The Lexicon of Bar ʿAli is an important source for Syriac lexicography. Already in the 1830s, the Hebrew grammarian and lexicographer F. H. W. Gesenius pointed out the significance of Bar ʿAli’s Lexicon for Semitic studies. In addition, the Lexicon of Bar ʿAli — along with that of Ḥasan Bar Bahlul (mid-10th cent.) — was incorporated into R. Payne Smith’s Thesaurus Syriacus and, to a lesser extent, C. Brockelmann’s Lexicon Syriacum.
Finally, it should be noted that Bar ʿAli is to be distinguished from two other individuals with similar names: 1. ʿĪsā b. ʿAlī, who was the son of the ‘good vizier’ ʿAlī b. ʿĪsā b. Dāʾūd b. al-Jarrāḥ (d. 946), who was a student of Yaḥyā b. ʿAdī (d. 974), and who died in 1001 (see J. L. Kraemer, Humanism in the Renaissance of Islam. The cultural revival during the Buyid age [1986], 134–36); 2. ʿAlī b. ʿĪsā al-kaḥḥāl, who authored the ‘Prescription of Oculists’(tadhkirat al-kaḥḥālīn), who was a student of Ibn al-Ṭayyib (d. 1043), and who died sometime after 1010 (see E. Mittwoch, in EI 2, vol. 1, 388).
- R. J. H. Gottheil, Bar ʿAli (Ishoʿ). The Syriac-Arabic Glosses (2 vols.; Atti della R. Accademia dei Lincei.

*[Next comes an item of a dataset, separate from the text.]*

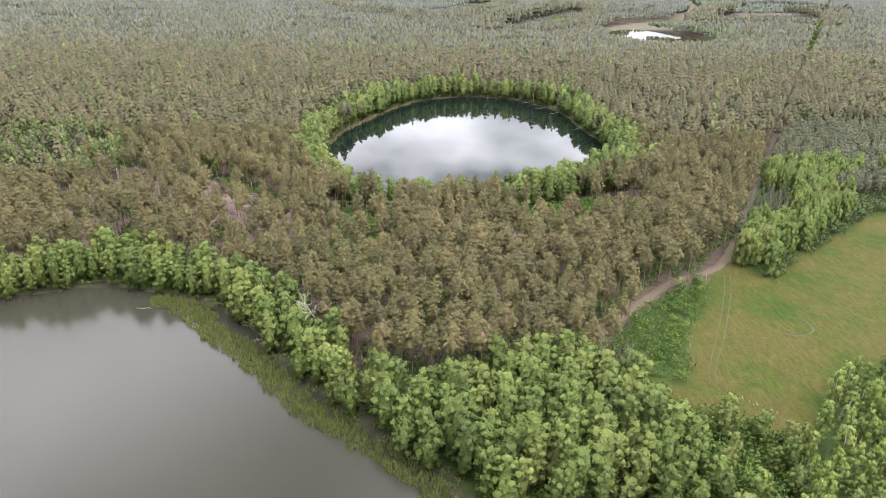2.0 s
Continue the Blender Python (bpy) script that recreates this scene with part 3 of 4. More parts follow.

Classe di Scienzi morali, storiche e filologiche Ser. 5, vol. 13; 1910, 1928).
- G. Hoffmann, Syrisch-Arabische Glossen. Autographie einer gothaischen Handschrift enthaltend Bar Ali’s Lexikon von Alaf bis Mim (1874).
- Assemani, BibOr, vol. 3.1, 257.
- Baumstark, Literatur, 241–242. (with a different identification of Bar ʿAli)
- A. M. Butts, ‘The biography of the lexicographer Ishoʿ bar ʿAli (ʿĪsā b. ʿAlī)’, OC 93 (2009), 59–70. (incl. further references)
- Duval, La littérature syriaque, 297–8.
- F. H. W. Gesenius, De Bar Alio et Bar Bahlulo, lexicographis Syro-Arabicis ineditis, commentatio litteraria philologica, 1–2 (1834, 1839).